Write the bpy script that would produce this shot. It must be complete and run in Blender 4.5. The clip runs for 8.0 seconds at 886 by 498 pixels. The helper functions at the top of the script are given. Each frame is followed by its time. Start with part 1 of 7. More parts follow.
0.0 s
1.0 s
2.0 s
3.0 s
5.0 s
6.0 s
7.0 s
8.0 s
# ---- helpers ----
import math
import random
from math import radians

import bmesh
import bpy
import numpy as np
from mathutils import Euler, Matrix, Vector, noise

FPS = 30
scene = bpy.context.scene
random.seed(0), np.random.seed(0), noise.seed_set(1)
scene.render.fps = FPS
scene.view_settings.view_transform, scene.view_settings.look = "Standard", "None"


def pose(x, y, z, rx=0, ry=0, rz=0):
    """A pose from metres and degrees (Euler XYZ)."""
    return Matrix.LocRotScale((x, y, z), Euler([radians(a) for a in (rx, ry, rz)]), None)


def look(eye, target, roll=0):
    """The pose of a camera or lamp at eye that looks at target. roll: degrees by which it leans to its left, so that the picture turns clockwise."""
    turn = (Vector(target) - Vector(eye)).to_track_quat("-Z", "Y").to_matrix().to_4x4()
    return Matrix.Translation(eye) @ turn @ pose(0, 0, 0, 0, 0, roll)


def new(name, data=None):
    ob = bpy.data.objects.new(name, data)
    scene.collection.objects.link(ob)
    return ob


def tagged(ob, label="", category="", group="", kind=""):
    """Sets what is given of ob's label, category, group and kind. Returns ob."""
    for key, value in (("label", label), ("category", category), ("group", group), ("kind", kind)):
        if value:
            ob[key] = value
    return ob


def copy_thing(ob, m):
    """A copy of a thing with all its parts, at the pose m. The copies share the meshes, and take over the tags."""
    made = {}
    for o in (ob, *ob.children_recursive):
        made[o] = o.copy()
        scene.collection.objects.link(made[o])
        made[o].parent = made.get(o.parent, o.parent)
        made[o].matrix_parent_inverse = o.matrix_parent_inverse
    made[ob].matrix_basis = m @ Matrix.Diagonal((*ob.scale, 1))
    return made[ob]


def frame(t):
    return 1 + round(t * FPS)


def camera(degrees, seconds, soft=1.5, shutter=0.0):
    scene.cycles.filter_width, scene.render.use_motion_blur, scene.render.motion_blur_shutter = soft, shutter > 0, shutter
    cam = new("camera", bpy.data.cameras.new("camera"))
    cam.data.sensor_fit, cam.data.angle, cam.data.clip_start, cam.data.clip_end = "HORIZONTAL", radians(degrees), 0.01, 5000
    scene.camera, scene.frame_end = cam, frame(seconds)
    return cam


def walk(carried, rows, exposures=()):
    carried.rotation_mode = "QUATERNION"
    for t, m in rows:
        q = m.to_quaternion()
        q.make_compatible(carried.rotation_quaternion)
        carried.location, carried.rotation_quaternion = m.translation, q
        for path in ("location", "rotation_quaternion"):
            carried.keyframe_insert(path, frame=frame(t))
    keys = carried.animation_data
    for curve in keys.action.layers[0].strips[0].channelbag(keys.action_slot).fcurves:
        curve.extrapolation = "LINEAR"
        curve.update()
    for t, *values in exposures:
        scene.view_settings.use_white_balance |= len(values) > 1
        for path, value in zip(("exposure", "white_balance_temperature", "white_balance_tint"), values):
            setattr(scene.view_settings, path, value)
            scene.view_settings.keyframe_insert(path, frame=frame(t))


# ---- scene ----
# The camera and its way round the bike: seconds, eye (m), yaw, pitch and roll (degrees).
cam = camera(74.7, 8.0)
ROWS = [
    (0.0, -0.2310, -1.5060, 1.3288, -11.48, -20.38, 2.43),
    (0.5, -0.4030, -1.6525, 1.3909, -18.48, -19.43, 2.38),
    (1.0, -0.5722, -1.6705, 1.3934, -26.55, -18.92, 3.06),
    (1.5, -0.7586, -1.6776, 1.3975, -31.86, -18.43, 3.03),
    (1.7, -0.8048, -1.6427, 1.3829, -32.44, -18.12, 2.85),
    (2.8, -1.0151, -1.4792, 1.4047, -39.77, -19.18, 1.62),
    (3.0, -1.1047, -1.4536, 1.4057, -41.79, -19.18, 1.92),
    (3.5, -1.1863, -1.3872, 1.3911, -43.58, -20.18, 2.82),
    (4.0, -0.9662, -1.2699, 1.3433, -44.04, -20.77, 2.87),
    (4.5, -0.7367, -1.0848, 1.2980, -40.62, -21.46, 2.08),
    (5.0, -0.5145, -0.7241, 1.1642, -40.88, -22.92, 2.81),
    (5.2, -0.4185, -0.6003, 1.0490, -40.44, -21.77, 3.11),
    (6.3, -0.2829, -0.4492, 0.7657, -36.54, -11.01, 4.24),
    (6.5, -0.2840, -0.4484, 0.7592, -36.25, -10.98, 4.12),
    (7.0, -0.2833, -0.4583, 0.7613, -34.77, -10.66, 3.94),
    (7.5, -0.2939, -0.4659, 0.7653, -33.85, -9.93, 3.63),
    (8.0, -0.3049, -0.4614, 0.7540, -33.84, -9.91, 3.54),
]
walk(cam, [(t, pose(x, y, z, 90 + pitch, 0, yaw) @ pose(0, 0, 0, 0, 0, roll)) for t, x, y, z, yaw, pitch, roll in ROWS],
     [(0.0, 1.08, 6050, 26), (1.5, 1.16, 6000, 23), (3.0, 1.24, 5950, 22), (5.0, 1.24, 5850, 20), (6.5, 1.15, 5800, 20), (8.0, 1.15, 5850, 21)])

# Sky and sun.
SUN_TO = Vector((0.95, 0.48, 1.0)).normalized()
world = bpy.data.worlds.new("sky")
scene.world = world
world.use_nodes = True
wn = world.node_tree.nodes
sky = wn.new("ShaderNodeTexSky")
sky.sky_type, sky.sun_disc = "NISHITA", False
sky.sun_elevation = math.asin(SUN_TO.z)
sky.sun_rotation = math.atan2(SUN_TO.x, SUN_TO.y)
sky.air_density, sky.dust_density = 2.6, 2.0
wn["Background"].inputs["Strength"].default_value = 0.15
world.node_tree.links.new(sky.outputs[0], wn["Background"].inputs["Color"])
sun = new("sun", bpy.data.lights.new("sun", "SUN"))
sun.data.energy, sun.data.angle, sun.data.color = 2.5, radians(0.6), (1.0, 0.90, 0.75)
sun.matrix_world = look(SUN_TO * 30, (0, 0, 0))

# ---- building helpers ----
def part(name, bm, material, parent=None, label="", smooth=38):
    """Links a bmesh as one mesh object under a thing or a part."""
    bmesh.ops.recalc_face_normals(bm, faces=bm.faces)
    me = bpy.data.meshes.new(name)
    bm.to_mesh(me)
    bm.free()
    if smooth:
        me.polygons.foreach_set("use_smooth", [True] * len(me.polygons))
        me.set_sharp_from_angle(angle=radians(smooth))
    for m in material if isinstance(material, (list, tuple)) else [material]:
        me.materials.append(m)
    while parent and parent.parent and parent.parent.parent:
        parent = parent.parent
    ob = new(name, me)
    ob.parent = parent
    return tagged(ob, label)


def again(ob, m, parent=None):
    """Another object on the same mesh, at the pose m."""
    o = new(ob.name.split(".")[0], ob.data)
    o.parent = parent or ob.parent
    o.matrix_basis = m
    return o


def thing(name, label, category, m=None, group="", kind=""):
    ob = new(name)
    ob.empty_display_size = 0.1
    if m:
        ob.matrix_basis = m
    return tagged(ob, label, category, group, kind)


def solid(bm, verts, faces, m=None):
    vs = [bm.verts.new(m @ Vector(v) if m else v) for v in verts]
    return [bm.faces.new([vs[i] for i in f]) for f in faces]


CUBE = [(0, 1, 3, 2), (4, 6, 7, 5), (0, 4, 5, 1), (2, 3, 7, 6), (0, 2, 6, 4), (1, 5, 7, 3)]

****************

> Work to be completed
Transcribe the material above in its entirety. Match it exactly.

> Reply
Write the bpy script that would produce this shot. It must be complete and run in Blender 4.5. The clip runs for 8.0 seconds at 886 by 498 pixels. The helper functions at the top of the script are given. Each frame is followed by its time. Start with part 1 of 7. More parts follow.
0.0 s
1.0 s
2.0 s
3.0 s
5.0 s
6.0 s
7.0 s
8.0 s
# ---- helpers ----
import math
import random
from math import radians

import bmesh
import bpy
import numpy as np
from mathutils import Euler, Matrix, Vector, noise

FPS = 30
scene = bpy.context.scene
random.seed(0), np.random.seed(0), noise.seed_set(1)
scene.render.fps = FPS
scene.view_settings.view_transform, scene.view_settings.look = "Standard", "None"


def pose(x, y, z, rx=0, ry=0, rz=0):
    """A pose from metres and degrees (Euler XYZ)."""
    return Matrix.LocRotScale((x, y, z), Euler([radians(a) for a in (rx, ry, rz)]), None)


def look(eye, target, roll=0):
    """The pose of a camera or lamp at eye that looks at target. roll: degrees by which it leans to its left, so that the picture turns clockwise."""
    turn = (Vector(target) - Vector(eye)).to_track_quat("-Z", "Y").to_matrix().to_4x4()
    return Matrix.Translation(eye) @ turn @ pose(0, 0, 0, 0, 0, roll)


def new(name, data=None):
    ob = bpy.data.objects.new(name, data)
    scene.collection.objects.link(ob)
    return ob


def tagged(ob, label="", category="", group="", kind=""):
    """Sets what is given of ob's label, category, group and kind. Returns ob."""
    for key, value in (("label", label), ("category", category), ("group", group), ("kind", kind)):
        if value:
            ob[key] = value
    return ob


def copy_thing(ob, m):
    """A copy of a thing with all its parts, at the pose m. The copies share the meshes, and take over the tags."""
    made = {}
    for o in (ob, *ob.children_recursive):
        made[o] = o.copy()
        scene.collection.objects.link(made[o])
        made[o].parent = made.get(o.parent, o.parent)
        made[o].matrix_parent_inverse = o.matrix_parent_inverse
    made[ob].matrix_basis = m @ Matrix.Diagonal((*ob.scale, 1))
    return made[ob]


def frame(t):
    return 1 + round(t * FPS)


def camera(degrees, seconds, soft=1.5, shutter=0.0):
    scene.cycles.filter_width, scene.render.use_motion_blur, scene.render.motion_blur_shutter = soft, shutter > 0, shutter
    cam = new("camera", bpy.data.cameras.new("camera"))
    cam.data.sensor_fit, cam.data.angle, cam.data.clip_start, cam.data.clip_end = "HORIZONTAL", radians(degrees), 0.01, 5000
    scene.camera, scene.frame_end = cam, frame(seconds)
    return cam


def walk(carried, rows, exposures=()):
    carried.rotation_mode = "QUATERNION"
    for t, m in rows:
        q = m.to_quaternion()
        q.make_compatible(carried.rotation_quaternion)
        carried.location, carried.rotation_quaternion = m.translation, q
        for path in ("location", "rotation_quaternion"):
            carried.keyframe_insert(path, frame=frame(t))
    keys = carried.animation_data
    for curve in keys.action.layers[0].strips[0].channelbag(keys.action_slot).fcurves:
        curve.extrapolation = "LINEAR"
        curve.update()
    for t, *values in exposures:
        scene.view_settings.use_white_balance |= len(values) > 1
        for path, value in zip(("exposure", "white_balance_temperature", "white_balance_tint"), values):
            setattr(scene.view_settings, path, value)
            scene.view_settings.keyframe_insert(path, frame=frame(t))


# ---- scene ----
# The camera and its way round the bike: seconds, eye (m), yaw, pitch and roll (degrees).
cam = camera(74.7, 8.0)
ROWS = [
    (0.0, -0.2310, -1.5060, 1.3288, -11.48, -20.38, 2.43),
    (0.5, -0.4030, -1.6525, 1.3909, -18.48, -19.43, 2.38),
    (1.0, -0.5722, -1.6705, 1.3934, -26.55, -18.92, 3.06),
    (1.5, -0.7586, -1.6776, 1.3975, -31.86, -18.43, 3.03),
    (1.7, -0.8048, -1.6427, 1.3829, -32.44, -18.12, 2.85),
    (2.8, -1.0151, -1.4792, 1.4047, -39.77, -19.18, 1.62),
    (3.0, -1.1047, -1.4536, 1.4057, -41.79, -19.18, 1.92),
    (3.5, -1.1863, -1.3872, 1.3911, -43.58, -20.18, 2.82),
    (4.0, -0.9662, -1.2699, 1.3433, -44.04, -20.77, 2.87),
    (4.5, -0.7367, -1.0848, 1.2980, -40.62, -21.46, 2.08),
    (5.0, -0.5145, -0.7241, 1.1642, -40.88, -22.92, 2.81),
    (5.2, -0.4185, -0.6003, 1.0490, -40.44, -21.77, 3.11),
    (6.3, -0.2829, -0.4492, 0.7657, -36.54, -11.01, 4.24),
    (6.5, -0.2840, -0.4484, 0.7592, -36.25, -10.98, 4.12),
    (7.0, -0.2833, -0.4583, 0.7613, -34.77, -10.66, 3.94),
    (7.5, -0.2939, -0.4659, 0.7653, -33.85, -9.93, 3.63),
    (8.0, -0.3049, -0.4614, 0.7540, -33.84, -9.91, 3.54),
]
walk(cam, [(t, pose(x, y, z, 90 + pitch, 0, yaw) @ pose(0, 0, 0, 0, 0, roll)) for t, x, y, z, yaw, pitch, roll in ROWS],
     [(0.0, 1.08, 6050, 26), (1.5, 1.16, 6000, 23), (3.0, 1.24, 5950, 22), (5.0, 1.24, 5850, 20), (6.5, 1.15, 5800, 20), (8.0, 1.15, 5850, 21)])

# Sky and sun.
SUN_TO = Vector((0.95, 0.48, 1.0)).normalized()
world = bpy.data.worlds.new("sky")
scene.world = world
world.use_nodes = True
wn = world.node_tree.nodes
sky = wn.new("ShaderNodeTexSky")
sky.sky_type, sky.sun_disc = "NISHITA", False
sky.sun_elevation = math.asin(SUN_TO.z)
sky.sun_rotation = math.atan2(SUN_TO.x, SUN_TO.y)
sky.air_density, sky.dust_density = 2.6, 2.0
wn["Background"].inputs["Strength"].default_value = 0.15
world.node_tree.links.new(sky.outputs[0], wn["Background"].inputs["Color"])
sun = new("sun", bpy.data.lights.new("sun", "SUN"))
sun.data.energy, sun.data.angle, sun.data.color = 2.5, radians(0.6), (1.0, 0.90, 0.75)
sun.matrix_world = look(SUN_TO * 30, (0, 0, 0))

# ---- building helpers ----
def part(name, bm, material, parent=None, label="", smooth=38):
    """Links a bmesh as one mesh object under a thing or a part."""
    bmesh.ops.recalc_face_normals(bm, faces=bm.faces)
    me = bpy.data.meshes.new(name)
    bm.to_mesh(me)
    bm.free()
    if smooth:
        me.polygons.foreach_set("use_smooth", [True] * len(me.polygons))
        me.set_sharp_from_angle(angle=radians(smooth))
    for m in material if isinstance(material, (list, tuple)) else [material]:
        me.materials.append(m)
    while parent and parent.parent and parent.parent.parent:
        parent = parent.parent
    ob = new(name, me)
    ob.parent = parent
    return tagged(ob, label)


def again(ob, m, parent=None):
    """Another object on the same mesh, at the pose m."""
    o = new(ob.name.split(".")[0], ob.data)
    o.parent = parent or ob.parent
    o.matrix_basis = m
    return o


def thing(name, label, category, m=None, group="", kind=""):
    ob = new(name)
    ob.empty_display_size = 0.1
    if m:
        ob.matrix_basis = m
    return tagged(ob, label, category, group, kind)


def solid(bm, verts, faces, m=None):
    vs = [bm.verts.new(m @ Vector(v) if m else v) for v in verts]
    return [bm.faces.new([vs[i] for i in f]) for f in faces]


CUBE = [(0, 1, 3, 2), (4, 6, 7, 5), (0, 4, 5, 1), (2, 3, 7, 6), (0, 2, 6, 4), (1, 5, 7, 3)]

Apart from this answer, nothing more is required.